YouTuber: if you like this video smash that subscribe button
Hulk: way ahead of you bud
Me: I don’t know if you think this is weird but you remind me of my mother
Her: Can I put her picture down yet?
Me: I’ll tell you when you can put the picture down Rebecca
Boss: Can I speak to you about your recent insubordination?
Me: I don’t know, CAN you?
*High-fives high school English teacher*
‘I don’t think I’ve ever been this hungry before’
–Me, every 45 minutes
Me: You and me baby
Her: Ain’t nothing but mammals?
Me: so let’s do it….?
Her: …like they do on the discovery channel!
Both of us: *hibernate for 4 months*
Prince Charming: check out the babe
Doc: oh that’s Snow White, she’s dead
Prince Charming: I should kiss her
Doc: do you really think that might bring her back to life?

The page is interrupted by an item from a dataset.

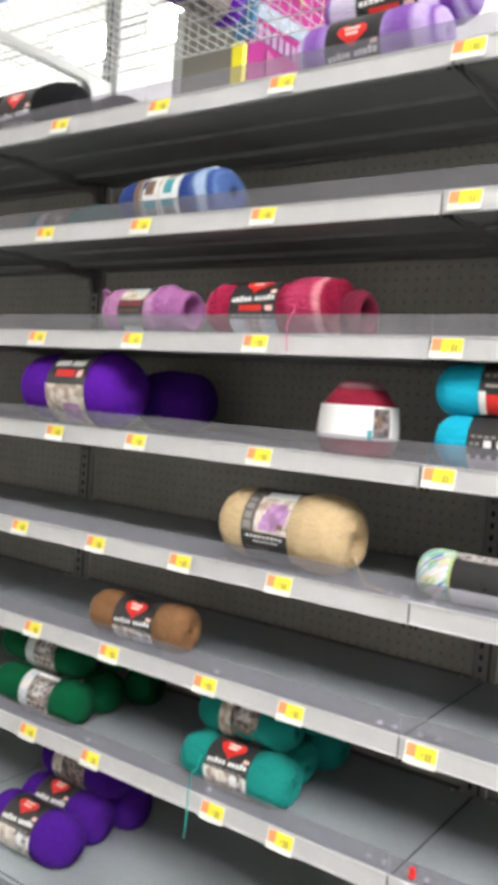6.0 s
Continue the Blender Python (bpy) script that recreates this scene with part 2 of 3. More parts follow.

Prince Charming: bring her what now?
‘What’s in the box? What’s in the box? WHATS IN THE BOX!?’ I shout. ‘Ha ha, just kidding my name is Drew and I’m your new gynaecologist’
Would a rose by any other name still let Jack die?
When your relationship runs into a problem you can’t figure out, simply use BEDMAS to solve
The same people who tell you to follow your dreams are the ones who are all ‘surprised’ when you show up to do a presentation buck naked. Do not trust these people. Stay woke and follow zero dreams.